Thompson construiu uma aura de ameaça no livro, uma ameaça violenta nunca distante. As próprias ilhas eram um local perigoso, uma massa fervente de tensão racial e violência casual alimentada pelo isolamento e pelo clima tropical. A possibilidade de uma catástrofe iminente atinge seu ápice em uma pescaria noturna na companhia do dissoluto Capitão Steve e o ainda mais dissoluto primeiro imediato Ackerman, que termina cheirando heroína, praticamente o único tóxico que Thompson não gosta. “Várias vezes, é a única maneira de evitar matar os clientes”. Eu balancei a cabeça, imaginando a longa noite à frente. Se o primeiro imediato constantemente dava uma fungada no coquetel, o que não estaria fazendo o capitão?”

A pescaria que resultou na captura do Marlin por Thompson e os delírios estão na carta para Steadman, que havia retornado para casa, o momento capturado na única foto do livro, na qual ele está próximo ao peixe segurando um símbolo samoano com o qual ele havia batido no peixe até a morte.

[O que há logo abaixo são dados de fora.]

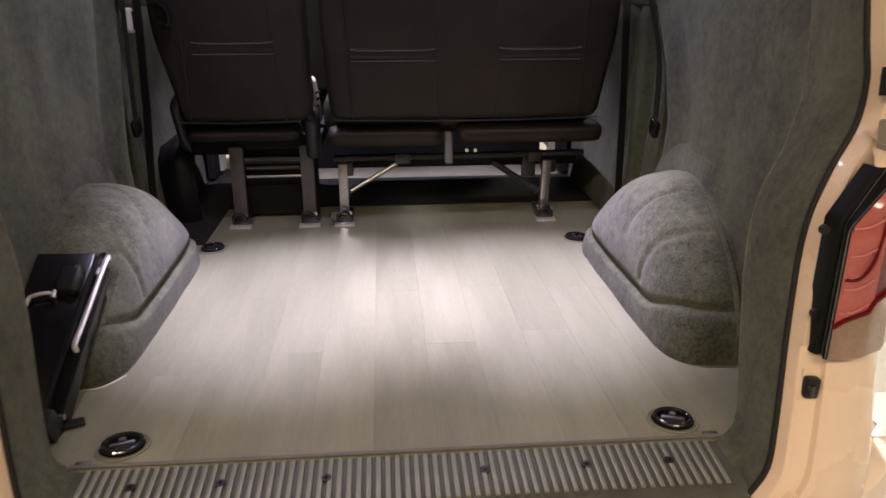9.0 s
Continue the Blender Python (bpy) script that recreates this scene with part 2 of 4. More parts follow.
def box(size, m=Matrix(), bevel=0.004, seg=2, bm=None):
    bm = bm or bmesh.new()
    made = bmesh.ops.create_cube(bm, size=1.0)["verts"]
    bmesh.ops.scale(bm, vec=size, verts=made)
    if bevel:
        edges = {e for v in made for e in v.link_edges}
        res = bmesh.ops.bevel(bm, geom=list(edges), offset=min(bevel, min(size) * 0.45), segments=seg, affect="EDGES", profile=0.6)
        made = list({v for f in res["faces"] for v in f.verts} | {v for v in made if v.is_valid})
    bmesh.ops.transform(bm, matrix=m, verts=made)
    return bm


def pad(size, m=Matrix(), r=0.04, bulge=0.0, n=14, bm=None, corner=None):
    """A soft rounded block: n cuts a side, edge radius r, faces swelling by bulge; corner: radius of the outline seen from behind."""
    bm = bm or bmesh.new()
    sx, sy, sz = (s / 2 for s in size)
    c = corner or r
    seen = {}

    def at(u, v, w):
        key = (round(u, 5), round(v, 5), round(w, 5))
        if key in seen:
            return seen[key]
        def ease(q):
            return math.copysign(1 - (1 - abs(q)) ** 1.5, q)
        p = Vector((ease(u) * sx, v * sy, ease(w) * sz))
        core = Vector((max(-sx + c, min(sx - c, p.x)), 0, max(-sz + c, min(sz - c, p.z))))
        d = Vector((p.x - core.x, 0, p.z - core.z))
        if d.length > 1e-9 and abs(d.x) > 1e-9 and abs(d.z) > 1e-9:
            big = max(abs(d.x), abs(d.z))
            d = d * (big / d.length)
        q = core + d
        rim = min(sx - abs(q.x), sz - abs(q.z)) if not (abs(d.x) > 1e-9 and abs(d.z) > 1e-9) else max(0.0, c - d.length)
        yy = sy
        if rim < r:
            yy = sy - r + math.sqrt(max(0.0, r * r - (r - rim) ** 2))
        yy += bulge * (1 - u * u) * (1 - w * w)
        q.y = v * yy
        seen[key] = bm.verts.new(m @ q)
        return seen[key]

    for a in range(n):
        for b in range(n):
            u0, u1, w0, w1 = (2 * k / n - 1 for k in (a, a + 1, b, b + 1))
            bm.faces.new((at(u0, -1, w0), at(u1, -1, w0), at(u1, -1, w1), at(u0, -1, w1)))
            bm.faces.new((at(u0, 1, w0), at(u0, 1, w1), at(u1, 1, w1), at(u1, 1, w0)))
    for a in range(n):
        u0, u1 = 2 * a / n - 1, 2 * (a + 1) / n - 1
        for w in (-1, 1):
            bm.faces.new((at(u0, -1, w), at(u1, -1, w), at(u1, 1, w), at(u0, 1, w)))
            bm.faces.new((at(w, -1, u0), at(w, -1, u1), at(w, 1, u1), at(w, 1, u0)))
    return bm


def tube(points, r, sides=10, bm=None, closed=False, flat=1.0):
    """A round bar along the points; flat squeezes its second axis."""
    bm = bm or bmesh.new()
    pts = [Vector(p) for p in points]
    rings, n = [], len(pts)
    up = None
    for i, p in enumerate(pts):
        a = pts[(i - 1) % n] if closed else pts[max(i - 1, 0)]
        b = pts[(i + 1) % n] if closed else pts[min(i + 1, n - 1)]
        d = (b - a).normalized()
        if up is None:
            up = d.orthogonal().normalized()
        up = (up - d * up.dot(d)).normalized()
        side = d.cross(up)
        rings.append([bm.verts.new(p + r * (math.cos(k) * up + flat * math.sin(k) * side)) for k in (2 * math.pi * j / sides for j in range(sides))])
    for i in range(n if closed else n - 1):
        a, b = rings[i], rings[(i + 1) % n]
        for j in range(sides):
            bm.faces.new((a[j], a[(j + 1) % sides], b[(j + 1) % sides], b[j]))
    if not closed:
        bm.faces.new(rings[0][::-1])
        bm.faces.new(rings[-1])
    return bm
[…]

“Com grande inteligência, há sempre uma escuridão estranha e algo também cruel. Eu sei que ele era doido. Mas as pessoas perguntam se ele era cruel. E ele nunca foi.”

O clímax do livro é também ilustrado por um desenho de Thompson pendurado pelo pé. “Estou olhando agora uma imagem de Hunter como um peixe”, diz Steadman. Isso me fez voltar para ele. Uma boa relação de trabalho deve ter essa raiva criativa. Acho que chutamos as bundas uns dos outros.”